Why It Matters for CX

From a customer-experience and behavioural-economics perspective, the Sonos situation is a textbook illustration of what happens when a brand violates the endowment effect at scale. Customers who had invested years — and considerable money — into the Sonos ecosystem experienced the app update not merely as an inconvenience, but as a loss of something they already owned. Loss aversion is among the most robust findings in behavioural science, and Sonos triggered it across its entire active user base simultaneously.

Cutting UX and product staff during the recovery phase compounds the reputational risk. These are precisely the roles responsible for closing the gap between what customers expect and what they actually experience. Organisations that reduce investment in experience design during a trust-repair cycle often find that the cost of re-acquisition — winning back lapsed customers — far exceeds whatever short-term savings the redundancies generate.
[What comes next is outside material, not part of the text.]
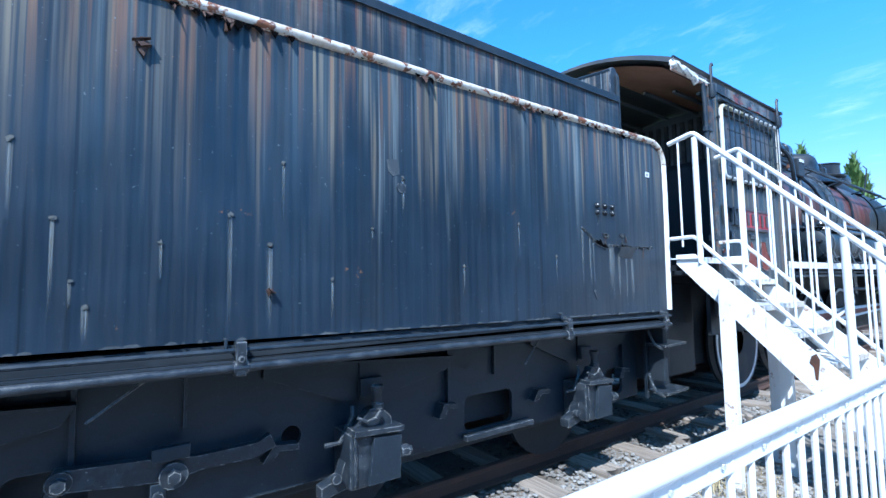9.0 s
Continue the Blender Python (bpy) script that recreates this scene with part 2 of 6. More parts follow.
    if buckle:
        dents = p.math("ADD", dents, p.math("MULTIPLY", p.noise((5.0, 5.0, 11.0), 3.0, 0.55, seed + 90), p.step(z, top - 0.25, top + 0.05, 0.2 * buckle, buckle)))
    fine = p.noise((k * 3, k * 3 * across, 1.2), 4.0, 0.6, seed + 3)
    p.rough(p.math("ADD", p.math("MULTIPLY", where, 0.16), p.step(fine, 0.3, 0.7, rough - 0.12, rough + 0.1)))
    p.bump(p.math("ADD", p.math("MULTIPLY", dents, 3.0), p.math("MULTIPLY", fine, 0.3)), 0.35, 0.012)
    return p.mat


TENDER_PAINT = streaked("tender_paint", (0.0085, 0.0175, 0.0305), (0.18, 0.215, 0.23), (0.27, 0.225, 0.15), (0.22, 0.11, 0.055), 11.0, 2.0, 2.8, 0.95, 1.0, 0.9, 0.7, haze=0.45, floor=0.04, band=0.40, clean=(2.5, 4.6))
BUNKER_PAINT = streaked("bunker_paint", (0.010, 0.017, 0.026), (0.27, 0.30, 0.31), (0.33, 0.27, 0.20), (0.22, 0.075, 0.035), 14.0, 7.0, 3.1, 0.40, 1.0, 0.8, 0.5, haze=0.5, floor=0.1, band=0.30, buckle=1.6)
CAB_PAINT = streaked("cab_paint", (0.008, 0.018, 0.027), (0.16, 0.22, 0.245), (0.26, 0.19, 0.10), (0.18, 0.075, 0.035), 8.5, 11.0, 2.75, 2.1, 1.0, 0.9, 0.6, haze=0.6, floor=0.35, band=0.55, tan_floor=0.40)
SHEET_PAINT = streaked("sheet_paint", (0.040, 0.056, 0.078), (0.17, 0.21, 0.24), (0.22, 0.14, 0.075), (0.23, 0.09, 0.035), 5.0, 14.0, 3.5, 1.6, 1.0, 0.8, 0.6, haze=0.6, floor=0.3, band=0.45, tan_floor=0.3, rough=0.3)


def flaked(name, base, red, pale, tan):
    """Old paint breaking up in scales: dark skin, red primer and chalky layers side by side."""
    p = Paint(name, base, 0.5)
    p.over(p.step(p.noise((5, 5, 2.2), 5.0, 0.6, 1.0), 0.50, 0.62, 0.0, 0.8), pale)
    p.over(p.step(p.noise((9, 9, 2.0), 4.0, 0.6, 12.0), 0.56, 0.66, 0.0, 0.7), tan)
    scales = p.noise((3.4, 3.4, 7.5), 6.0, 0.68, 8.0)
    p.over(p.step(scales, 0.545, 0.565, 0.0, 0.95), red)
    p.over(p.step(p.noise((6, 6, 11), 6.0, 0.7, 20.0), 0.56, 0.58), base)
    p.over(p.step(p.noise((38, 38, 38), 4.0, 0.6, 5.0), 0.62, 0.68, 0.0, 0.6), pale)
    p.bump(p.math("ADD", p.step(scales, 0.545, 0.565), p.noise((30, 30, 30), 4.0)), 0.6, 0.006)
    return p.mat


EDGE_RUST = flaked("edge_rust", (0.030, 0.034, 0.040), (0.115, 0.055, 0.035), (0.12, 0.12, 0.115), (0.13, 0.085, 0.055))
EAVE_PAINT = flaked("eave_paint", (0.018, 0.025, 0.033), (0.20, 0.042, 0.028), (0.17, 0.18, 0.18), (0.20, 0.14, 0.10))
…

When a brand removes something customers already have, the psychological damage is disproportionate to the functional loss. Restoring features is not the same as restoring trust — and trust repair requires sustained, visible investment in the people who shape the experience.

For CX leaders watching this story, the Sonos case reinforces a durable principle: experience quality is not a cost centre to be optimised away in a downturn. It is the mechanism by which customer relationships are either compounded or eroded. How Sonos manages this next phase — with a leaner UX team and a still-sceptical user base — will be closely watched across the consumer-electronics industry.